I should like to emphasise here that there is no intention whatever in the Bill of prohibiting or interfering with sales of fixtures and fittings to an incoming tenant at a reasonable price, or with sales which are not made conditions of the grant or assignment of a tenancy. It is where, for example, a tenancy will be granted only if the incoming tenant pays an outrageous price for a few fittings and pieces of furniture that the law needs to be strengthened. Moreover, the provisions of the Bill apply only to those tenancies which are already within the field of the ban on premiums laid down in the 1949 Act. It does not make it an offence to charge a premium for those special types of tenancies where it is now legitimate to do so. The Bill will have real value to those searching for accommodation in the big cities, and will, I am sure, prove a real deterrent to those who seek to exploit a local shortage of accommodation by demanding disguised premiums in the form of fantastic prices for fixtures and fittings. I beg to move.

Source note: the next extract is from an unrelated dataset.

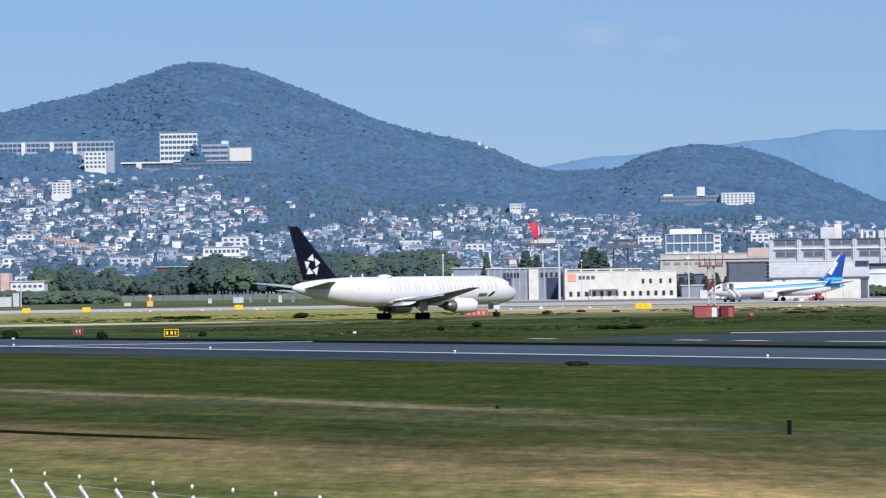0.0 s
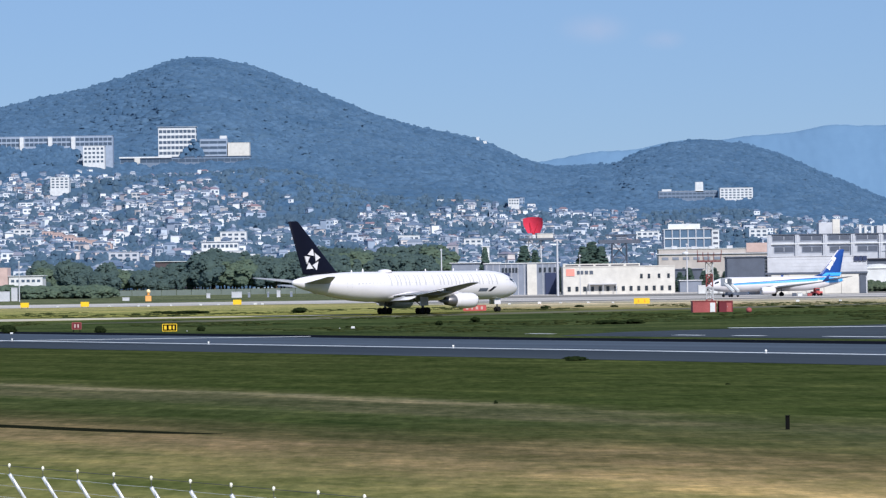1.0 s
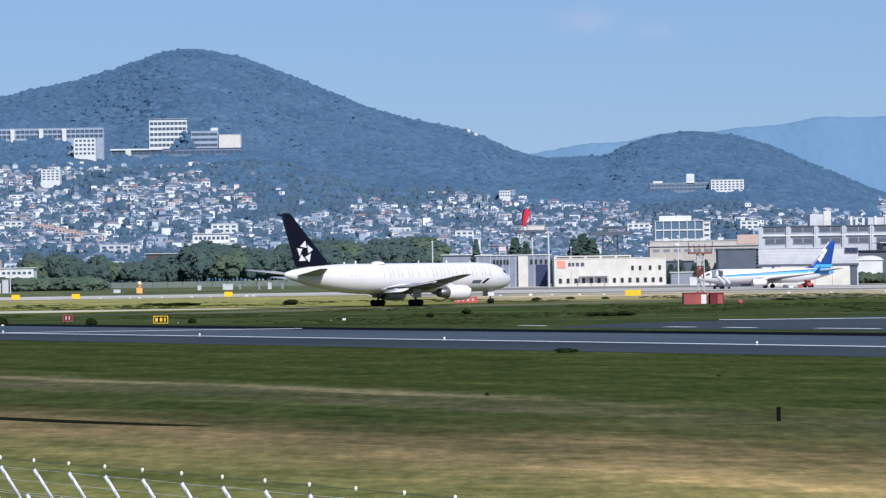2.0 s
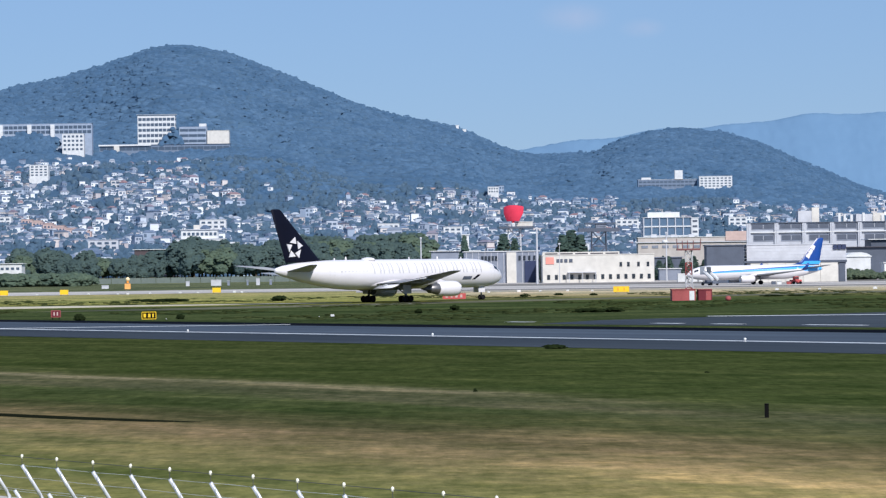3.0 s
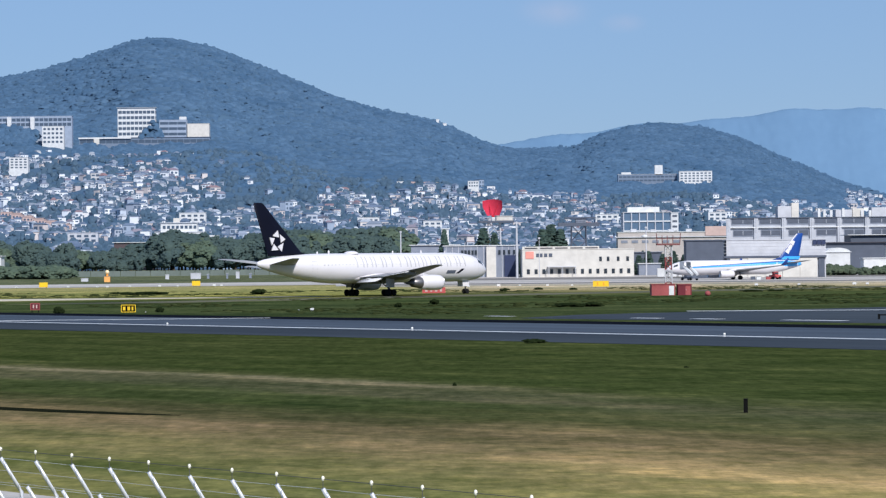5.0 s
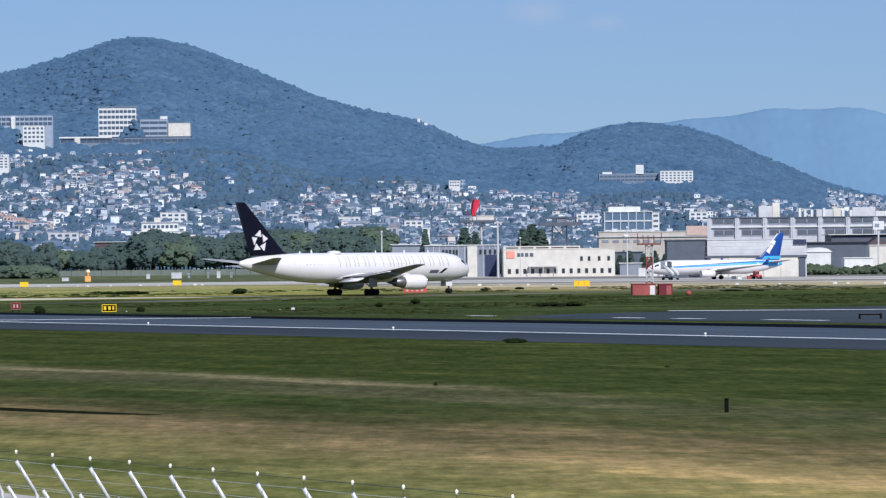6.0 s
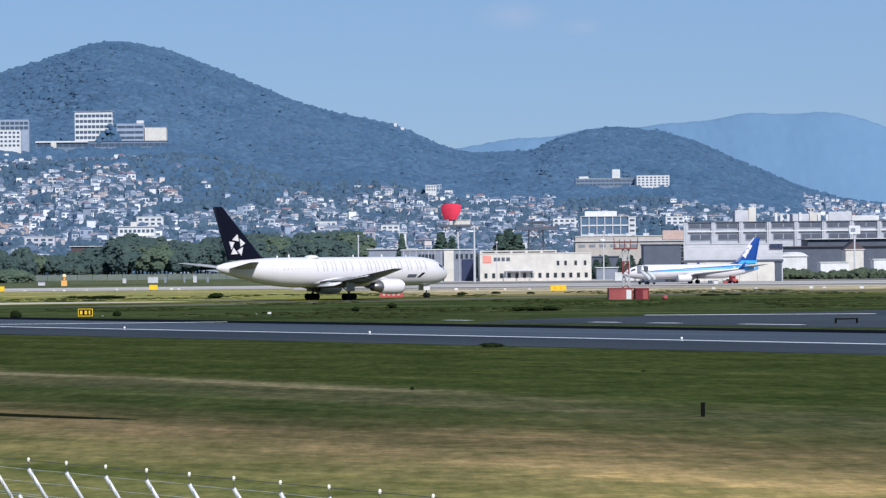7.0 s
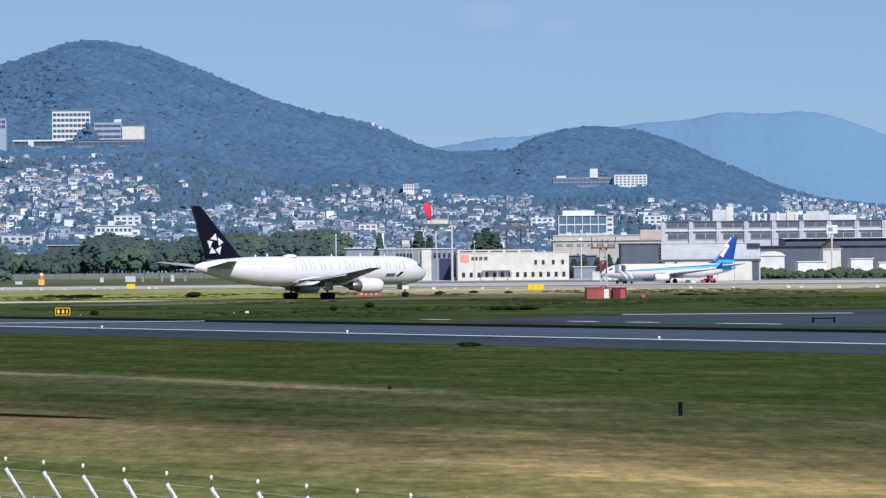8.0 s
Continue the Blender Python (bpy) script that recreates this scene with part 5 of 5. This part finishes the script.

Moved, That the Bill be now read 2a.— (Lord Grenfell.)


My Lords, I think the House is indebted to the noble Lord for the admirably clear way he has explained the provisions and the object of the Bill. I will not bind my noble friends to refrain from putting down Amendments, if they think fit, on the Committee stage, but in general I can say that we are entirely in agreement with the objects of the Bill.


My Lords, I intervene only to say that this Bill is clearly designed to stop a racket which has grown up quite contrary to Parliament's expressed intention: the intention that no premium should be charged as a condition of the grant or renewal of leases. As this Bill is designed to stop that racket it has the blessing of the Government. I commend this measure to your Lordships as one which is thoroughly worth while, and I hope that the House will give it a Second Reading.

On Question, Bill read 2a, and committed to a Committee of the Whole House.